In the midst of all that was the dancing and the live, loud performance of the Weird Sisters, a hip alt-rock group that in the movies consisted of members of Radiohead, among others. Worthwich’s version of the Yule Ball won’t have Harry’s most favorite band playing on stage, although Austinites will be treated to some genuine wizard rock, a niche genre of rock music with lyrics centered on the characters in the books, also called wrock.
Providing this nostalgic auditory treat is a DJ who will play well-known wizard wrock tunes as well as holiday songs and popular dance hits. The ball also will include free ballroom dance lessons, a specialty menu of potions and brews (that is, cocktails like a boozy butterbeer made with rum) and the raffle of a full-size replica model Nimbus 2000. There also will be a cosplay contest for those who want to truly transform. Worthwich professors will mingle with the crowd.
Attendees don’t have to be previous Worthwich School students, but many students will reunite there and catch up on all the things they’ve missed since October.
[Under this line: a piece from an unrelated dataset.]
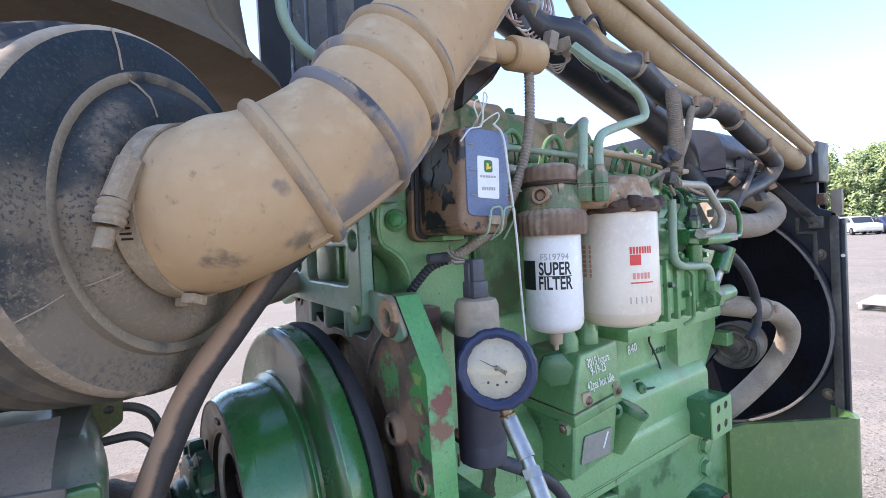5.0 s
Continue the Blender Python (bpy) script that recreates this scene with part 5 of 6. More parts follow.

Fearless said that’s what happened last year, too.
“We had to swap out our Divination professor later on in the year, so we made a storyline about him going missing,” she said. “The students all come to the Yule Ball, and they were like, ‘Did you find out anything else about Professor Vale? Are you still looking for him?’ It’s a continuing storyline for us, which is great.”
If the ball is anything like the Worthwich School weekend — when students insisted on being as authentic as possible, using quill and ink on parchment for their coursework — it’ll be a chance to immerse yourself in the “Harry Potter” world in a whole new way. You just might make new friends out of it, also.
“The best part for me is finding people that like the same thing that I do. We are all really into ‘Harry Potter,’ and we’re all doing nerdy things together. That’s the best,” Infante said.